* [Excerpted data]:
• • • •

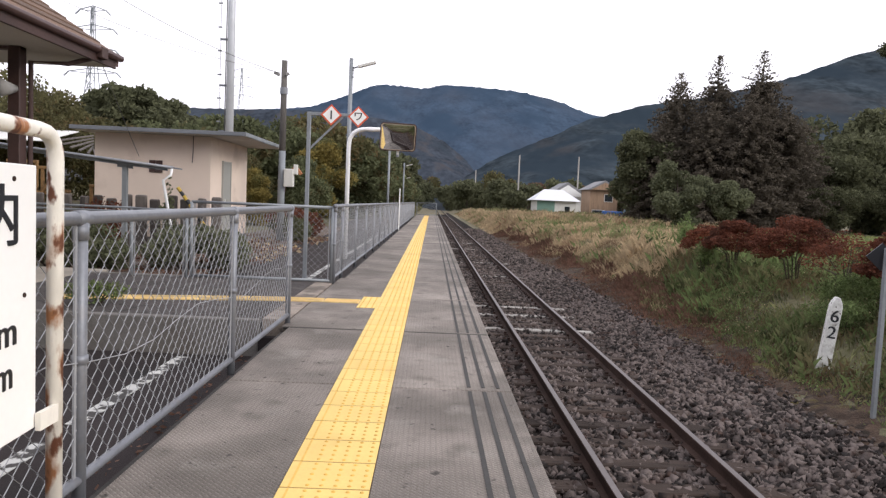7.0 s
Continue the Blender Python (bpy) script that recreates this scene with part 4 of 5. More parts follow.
def blobs_points(blobs, n, rng):
    """Points in ellipsoids, most of them near the skin."""
    vol = np.array([b[3] * b[4] * b[5] for b in blobs]) ** 0.75
    pick = rng.choice(len(blobs), n, p=vol / vol.sum())
    B = np.array(blobs)[pick]
    d = rng.normal(size=(n, 3))
    d /= np.linalg.norm(d, axis=1, keepdims=True)
    r = rng.uniform(0.35, 1.0, n) ** 0.5 * rng.uniform(0.8, 1.12, n)
    return B[:, :3] + d * r[:, None] * B[:, 3:]


def broadleaf(name, at, h, r, n, size, material, seed, label, trunks=1, spread=0.35):
    rng = np.random.default_rng(seed)
    x, y, z = at
    t = thing(name, at, label, "tree")
    bm = bmesh.new()
    blobs = []
    for k in range(trunks):
        lean = rng.uniform(-0.1, 0.1, 2) * h
        top = Vector((x + lean[0], y + lean[1], z + h * 0.75))
        mid = Vector((x + lean[0] * 0.4, y + lean[1] * 0.4, z + h * 0.38))
        tube(bm, [(x, y, z - 0.2), mid, top], h * 0.026, 7, h * 0.008)
        for i in range(7):
            a = rng.uniform(0, 2 * math.pi)
            rr, zz = r * rng.uniform(0.45, 0.8), z + h * rng.uniform(0.42, 0.85)
            tip = Vector((mid.x + rr * math.cos(a), mid.y + rr * math.sin(a), zz))
            tube(bm, [mid.lerp(top, rng.uniform(0, 0.6)), tip], h * 0.010, 5, h * 0.003)
            b = r * rng.uniform(0.32, 0.55)
            blobs.append((tip.x, tip.y, tip.z, b, b, b * rng.uniform(0.6, 0.85)))
    for i in range(9):
        a, rr = rng.uniform(0, 2 * math.pi), r * rng.uniform(0, 0.62)
        b = r * rng.uniform(0.3, 0.5)
        blobs.append((x + rr * math.cos(a), y + rr * math.sin(a), z + h * rng.uniform(spread, 0.93), b, b, b * 0.8))
    part("trunk", bm, BARK, t)
    pts = blobs_points(blobs, n, rng)
    pts[:, 2] = np.minimum(pts[:, 2], z + h * 1.04)
    v, f = leaves(pts, rng.uniform(0.6, 1.4, n) * size, rng)
    from_arrays("crown", v, f, material, t)
    return t


def conifer(name, at, h, r, tiers, size, material, seed, label, sparse_top=0.15, base=0.06):
    rng = np.random.default_rng(seed)
    x, y, z = at
    t = thing(name, at, label, "tree")
    part("trunk", piped([(x, y, z - 0.3), (x, y, z + h * 0.97)], h * 0.022, 8, 0.02), BARK, t)
    cs, ss = [], []
    for k in range(tiers):
        u = k / (tiers - 1)
        zz = z + h * (base + (0.985 - base) * u)
        rad = (r * min(1.0, (1 - u) / 0.52) ** 0.85 if sparse_top > 0.1 else r * (1 - u ** 2.4) ** 0.8) * rng.uniform(0.74, 1.12) + 0.16
        arms = max(5, int(13 * (1 - u * 0.45)))
        thin = 0.5 if u > 1 - sparse_top else 1.0
        rise = 0.35 if u > 1 - sparse_top else 0.0
        a0 = rng.uniform(0, 6.28)
        for i in range(arms):
            a = a0 + 6.283 * i / arms + rng.uniform(-0.25, 0.25)
            length = rad * rng.uniform(0.65, 1.15)
            m = max(3, int(length / size * 2.4 * thin))
            s = np.linspace(0.08, 1, m) ** 0.8
            droop = (rise - 0.22) * length * s ** 1.6 + (0.10 * length * s ** 3)
            wob = rng.normal(0, size * 0.45, (m, 3))
            cs.append(np.stack([x + length * s * math.cos(a), y + length * s * math.sin(a), zz + droop], -1) + wob)
            ss.append(size * rng.uniform(0.7, 1.25, m) * (1.1 - 0.35 * s) * (0.75 if u > 0.85 else 1))
    cs, ss = np.concatenate(cs), np.concatenate(ss)
    rep = 2
    cs = np.repeat(cs, rep, 0) + rng.normal(0, size * 0.35, (len(cs) * rep, 3))
    v, f = leaves(cs, np.repeat(ss, rep) * 0.95, rng, 0.35)
    from_arrays("crown", v, f, material, t)
    return t


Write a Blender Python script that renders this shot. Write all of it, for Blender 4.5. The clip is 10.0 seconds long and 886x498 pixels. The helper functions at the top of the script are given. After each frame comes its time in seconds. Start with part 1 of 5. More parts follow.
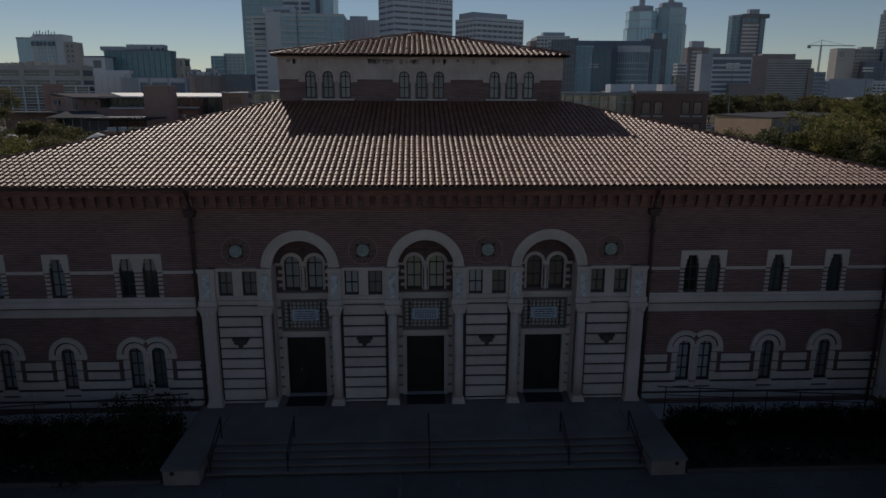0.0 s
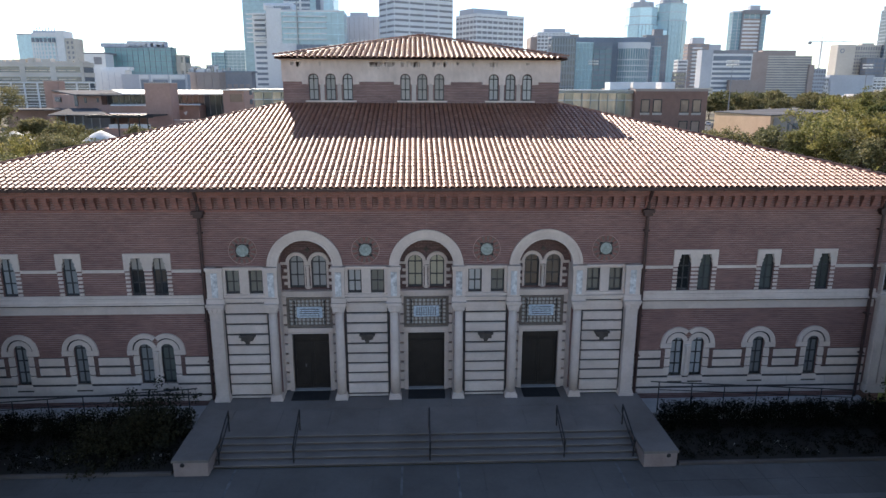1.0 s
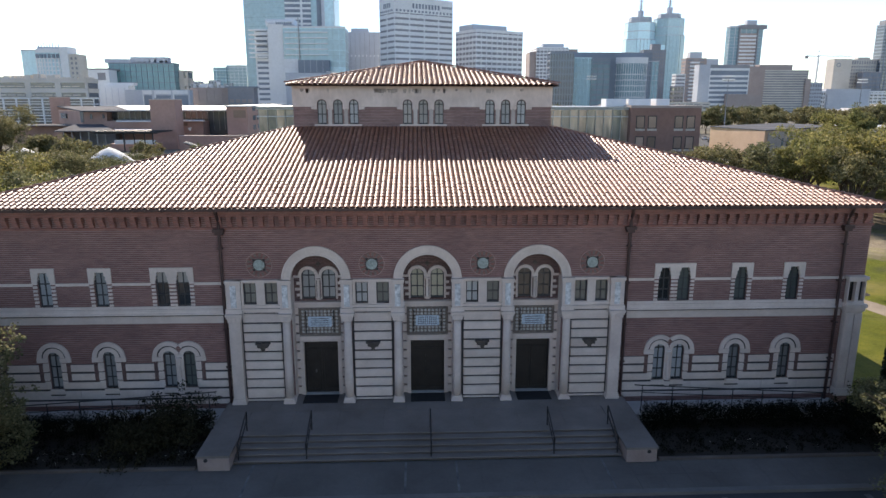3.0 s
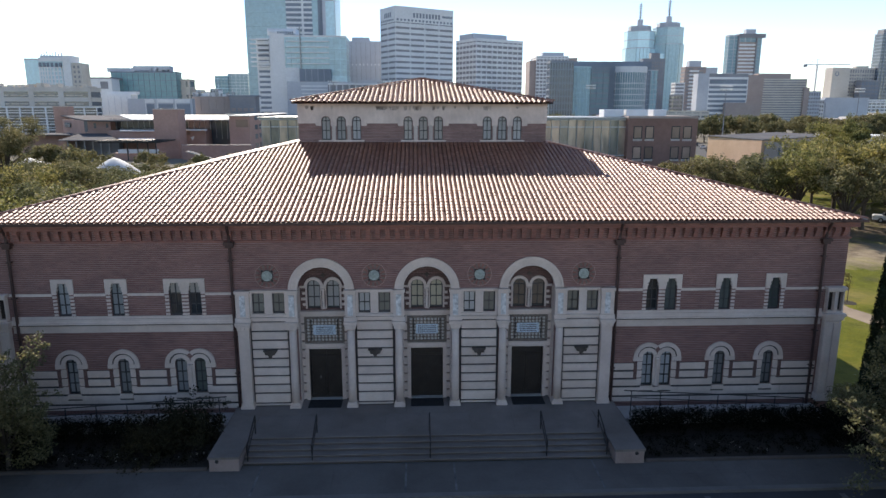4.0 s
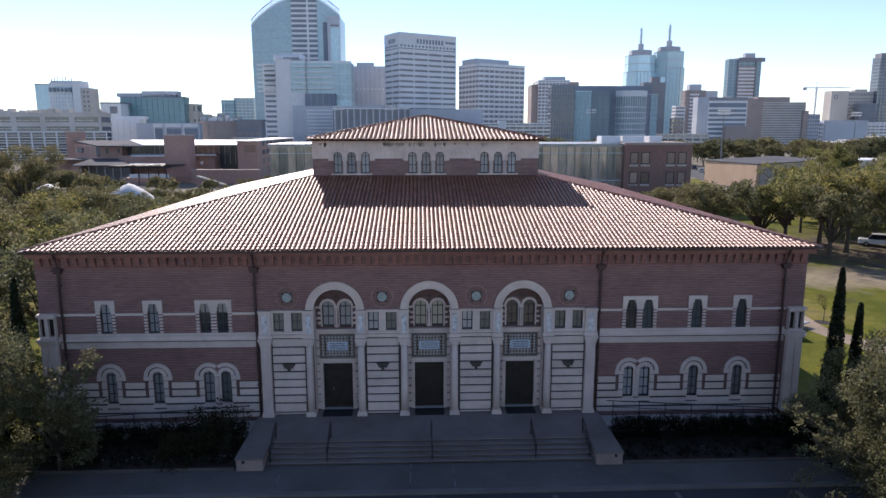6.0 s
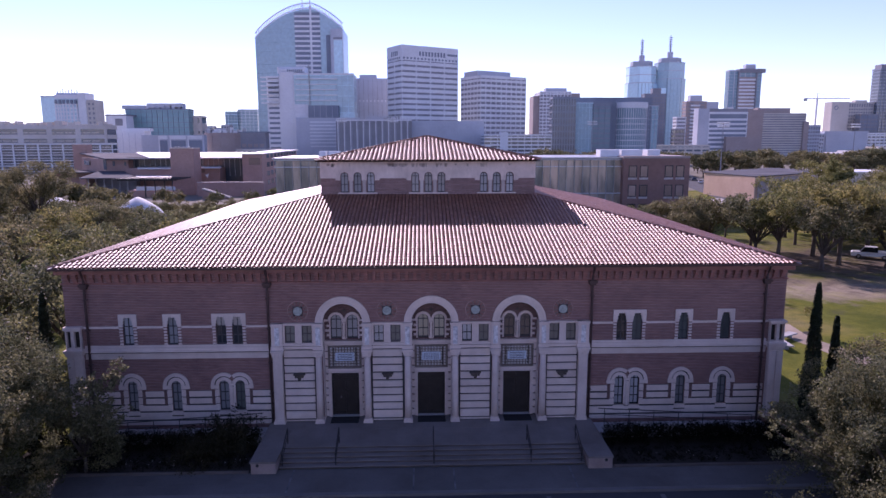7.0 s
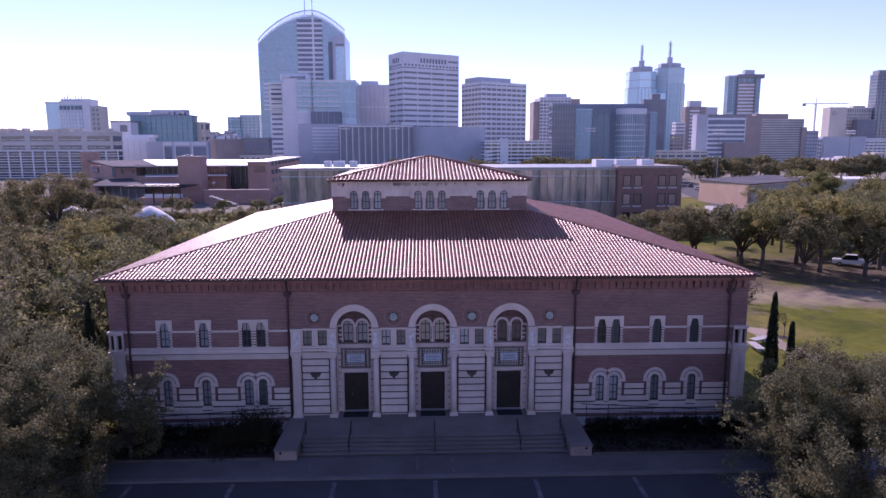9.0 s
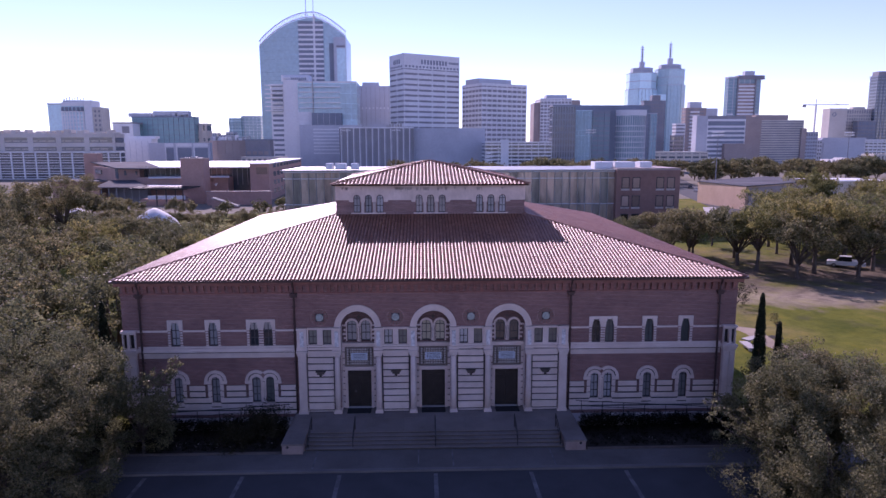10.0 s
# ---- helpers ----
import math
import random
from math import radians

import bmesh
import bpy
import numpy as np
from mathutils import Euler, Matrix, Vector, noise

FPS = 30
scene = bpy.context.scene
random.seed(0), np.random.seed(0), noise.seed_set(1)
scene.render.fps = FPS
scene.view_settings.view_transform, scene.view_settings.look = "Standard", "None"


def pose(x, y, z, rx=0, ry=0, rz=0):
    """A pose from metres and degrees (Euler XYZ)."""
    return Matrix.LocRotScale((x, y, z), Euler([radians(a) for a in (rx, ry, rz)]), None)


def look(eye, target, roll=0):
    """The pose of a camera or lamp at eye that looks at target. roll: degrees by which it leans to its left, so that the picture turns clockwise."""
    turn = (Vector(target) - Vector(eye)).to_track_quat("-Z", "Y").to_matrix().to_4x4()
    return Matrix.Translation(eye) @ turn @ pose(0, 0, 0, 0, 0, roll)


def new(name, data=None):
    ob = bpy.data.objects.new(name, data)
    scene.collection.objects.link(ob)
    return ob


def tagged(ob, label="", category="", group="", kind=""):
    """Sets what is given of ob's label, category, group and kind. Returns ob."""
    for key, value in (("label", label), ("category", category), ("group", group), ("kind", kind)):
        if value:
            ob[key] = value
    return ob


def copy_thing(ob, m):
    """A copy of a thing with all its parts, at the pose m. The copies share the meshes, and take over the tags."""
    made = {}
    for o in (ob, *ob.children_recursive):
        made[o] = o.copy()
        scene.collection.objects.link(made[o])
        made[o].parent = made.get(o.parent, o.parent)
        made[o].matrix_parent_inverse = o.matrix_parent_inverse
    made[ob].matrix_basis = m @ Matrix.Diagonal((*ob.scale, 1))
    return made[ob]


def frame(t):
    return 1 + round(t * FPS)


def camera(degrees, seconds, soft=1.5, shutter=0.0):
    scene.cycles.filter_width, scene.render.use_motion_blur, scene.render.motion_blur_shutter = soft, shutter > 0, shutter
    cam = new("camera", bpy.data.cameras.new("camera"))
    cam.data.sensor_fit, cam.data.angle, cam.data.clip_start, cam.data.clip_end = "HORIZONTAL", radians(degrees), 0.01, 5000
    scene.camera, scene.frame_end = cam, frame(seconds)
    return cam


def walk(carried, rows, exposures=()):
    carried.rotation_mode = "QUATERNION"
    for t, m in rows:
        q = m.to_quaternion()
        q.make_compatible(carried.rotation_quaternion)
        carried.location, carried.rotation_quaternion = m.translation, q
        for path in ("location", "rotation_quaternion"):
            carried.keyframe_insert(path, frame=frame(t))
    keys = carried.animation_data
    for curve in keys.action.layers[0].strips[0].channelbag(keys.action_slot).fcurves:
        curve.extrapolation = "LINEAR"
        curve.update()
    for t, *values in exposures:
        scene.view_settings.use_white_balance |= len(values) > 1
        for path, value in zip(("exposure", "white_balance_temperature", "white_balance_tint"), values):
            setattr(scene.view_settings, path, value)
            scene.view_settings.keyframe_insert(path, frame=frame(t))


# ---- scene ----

• • • •

* [Given task]: Replicate the material above verbatim; images stay out of the copy.

* [Response]:
7.0 s
Continue the Blender Python (bpy) script that recreates this scene with part 4 of 5. More parts follow.
def blobs_points(blobs, n, rng):
    """Points in ellipsoids, most of them near the skin."""
    vol = np.array([b[3] * b[4] * b[5] for b in blobs]) ** 0.75
    pick = rng.choice(len(blobs), n, p=vol / vol.sum())
    B = np.array(blobs)[pick]
    d = rng.normal(size=(n, 3))
    d /= np.linalg.norm(d, axis=1, keepdims=True)
    r = rng.uniform(0.35, 1.0, n) ** 0.5 * rng.uniform(0.8, 1.12, n)
    return B[:, :3] + d * r[:, None] * B[:, 3:]


def broadleaf(name, at, h, r, n, size, material, seed, label, trunks=1, spread=0.35):
    rng = np.random.default_rng(seed)
    x, y, z = at
    t = thing(name, at, label, "tree")
    bm = bmesh.new()
    blobs = []
    for k in range(trunks):
        lean = rng.uniform(-0.1, 0.1, 2) * h
        top = Vector((x + lean[0], y + lean[1], z + h * 0.75))
        mid = Vector((x + lean[0] * 0.4, y + lean[1] * 0.4, z + h * 0.38))
        tube(bm, [(x, y, z - 0.2), mid, top], h * 0.026, 7, h * 0.008)
        for i in range(7):
            a = rng.uniform(0, 2 * math.pi)
            rr, zz = r * rng.uniform(0.45, 0.8), z + h * rng.uniform(0.42, 0.85)
            tip = Vector((mid.x + rr * math.cos(a), mid.y + rr * math.sin(a), zz))
            tube(bm, [mid.lerp(top, rng.uniform(0, 0.6)), tip], h * 0.010, 5, h * 0.003)
            b = r * rng.uniform(0.32, 0.55)
            blobs.append((tip.x, tip.y, tip.z, b, b, b * rng.uniform(0.6, 0.85)))
    for i in range(9):
        a, rr = rng.uniform(0, 2 * math.pi), r * rng.uniform(0, 0.62)
        b = r * rng.uniform(0.3, 0.5)
        blobs.append((x + rr * math.cos(a), y + rr * math.sin(a), z + h * rng.uniform(spread, 0.93), b, b, b * 0.8))
    part("trunk", bm, BARK, t)
    pts = blobs_points(blobs, n, rng)
    pts[:, 2] = np.minimum(pts[:, 2], z + h * 1.04)
    v, f = leaves(pts, rng.uniform(0.6, 1.4, n) * size, rng)
    from_arrays("crown", v, f, material, t)
    return t


def conifer(name, at, h, r, tiers, size, material, seed, label, sparse_top=0.15, base=0.06):
    rng = np.random.default_rng(seed)
    x, y, z = at
    t = thing(name, at, label, "tree")
    part("trunk", piped([(x, y, z - 0.3), (x, y, z + h * 0.97)], h * 0.022, 8, 0.02), BARK, t)
    cs, ss = [], []
    for k in range(tiers):
        u = k / (tiers - 1)
        zz = z + h * (base + (0.985 - base) * u)
        rad = (r * min(1.0, (1 - u) / 0.52) ** 0.85 if sparse_top > 0.1 else r * (1 - u ** 2.4) ** 0.8) * rng.uniform(0.74, 1.12) + 0.16
        arms = max(5, int(13 * (1 - u * 0.45)))
        thin = 0.5 if u > 1 - sparse_top else 1.0
        rise = 0.35 if u > 1 - sparse_top else 0.0
        a0 = rng.uniform(0, 6.28)
        for i in range(arms):
            a = a0 + 6.283 * i / arms + rng.uniform(-0.25, 0.25)
            length = rad * rng.uniform(0.65, 1.15)
            m = max(3, int(length / size * 2.4 * thin))
            s = np.linspace(0.08, 1, m) ** 0.8
            droop = (rise - 0.22) * length * s ** 1.6 + (0.10 * length * s ** 3)
            wob = rng.normal(0, size * 0.45, (m, 3))
            cs.append(np.stack([x + length * s * math.cos(a), y + length * s * math.sin(a), zz + droop], -1) + wob)
            ss.append(size * rng.uniform(0.7, 1.25, m) * (1.1 - 0.35 * s) * (0.75 if u > 0.85 else 1))
    cs, ss = np.concatenate(cs), np.concatenate(ss)
    rep = 2
    cs = np.repeat(cs, rep, 0) + rng.normal(0, size * 0.35, (len(cs) * rep, 3))
    v, f = leaves(cs, np.repeat(ss, rep) * 0.95, rng, 0.35)
    from_arrays("crown", v, f, material, t)
    return t


Write a Blender Python script that renders this shot. Write all of it, for Blender 4.5. The clip is 10.0 seconds long and 886x498 pixels. The helper functions at the top of the script are given. After each frame comes its time in seconds. Start with part 1 of 5. More parts follow.
0.0 s
1.0 s
3.0 s
4.0 s
6.0 s
7.0 s
9.0 s
10.0 s
# ---- helpers ----
import math
import random
from math import radians

import bmesh
import bpy
import numpy as np
from mathutils import Euler, Matrix, Vector, noise

FPS = 30
scene = bpy.context.scene
random.seed(0), np.random.seed(0), noise.seed_set(1)
scene.render.fps = FPS
scene.view_settings.view_transform, scene.view_settings.look = "Standard", "None"


def pose(x, y, z, rx=0, ry=0, rz=0):
    """A pose from metres and degrees (Euler XYZ)."""
    return Matrix.LocRotScale((x, y, z), Euler([radians(a) for a in (rx, ry, rz)]), None)


def look(eye, target, roll=0):
    """The pose of a camera or lamp at eye that looks at target. roll: degrees by which it leans to its left, so that the picture turns clockwise."""
    turn = (Vector(target) - Vector(eye)).to_track_quat("-Z", "Y").to_matrix().to_4x4()
    return Matrix.Translation(eye) @ turn @ pose(0, 0, 0, 0, 0, roll)


def new(name, data=None):
    ob = bpy.data.objects.new(name, data)
    scene.collection.objects.link(ob)
    return ob


def tagged(ob, label="", category="", group="", kind=""):
    """Sets what is given of ob's label, category, group and kind. Returns ob."""
    for key, value in (("label", label), ("category", category), ("group", group), ("kind", kind)):
        if value:
            ob[key] = value
    return ob


def copy_thing(ob, m):
    """A copy of a thing with all its parts, at the pose m. The copies share the meshes, and take over the tags."""
    made = {}
    for o in (ob, *ob.children_recursive):
        made[o] = o.copy()
        scene.collection.objects.link(made[o])
        made[o].parent = made.get(o.parent, o.parent)
        made[o].matrix_parent_inverse = o.matrix_parent_inverse
    made[ob].matrix_basis = m @ Matrix.Diagonal((*ob.scale, 1))
    return made[ob]


def frame(t):
    return 1 + round(t * FPS)


def camera(degrees, seconds, soft=1.5, shutter=0.0):
    scene.cycles.filter_width, scene.render.use_motion_blur, scene.render.motion_blur_shutter = soft, shutter > 0, shutter
    cam = new("camera", bpy.data.cameras.new("camera"))
    cam.data.sensor_fit, cam.data.angle, cam.data.clip_start, cam.data.clip_end = "HORIZONTAL", radians(degrees), 0.01, 5000
    scene.camera, scene.frame_end = cam, frame(seconds)
    return cam


def walk(carried, rows, exposures=()):
    carried.rotation_mode = "QUATERNION"
    for t, m in rows:
        q = m.to_quaternion()
        q.make_compatible(carried.rotation_quaternion)
        carried.location, carried.rotation_quaternion = m.translation, q
        for path in ("location", "rotation_quaternion"):
            carried.keyframe_insert(path, frame=frame(t))
    keys = carried.animation_data
    for curve in keys.action.layers[0].strips[0].channelbag(keys.action_slot).fcurves:
        curve.extrapolation = "LINEAR"
        curve.update()
    for t, *values in exposures:
        scene.view_settings.use_white_balance |= len(values) > 1
        for path, value in zip(("exposure", "white_balance_temperature", "white_balance_tint"), values):
            setattr(scene.view_settings, path, value)
            scene.view_settings.keyframe_insert(path, frame=frame(t))


# ---- scene ----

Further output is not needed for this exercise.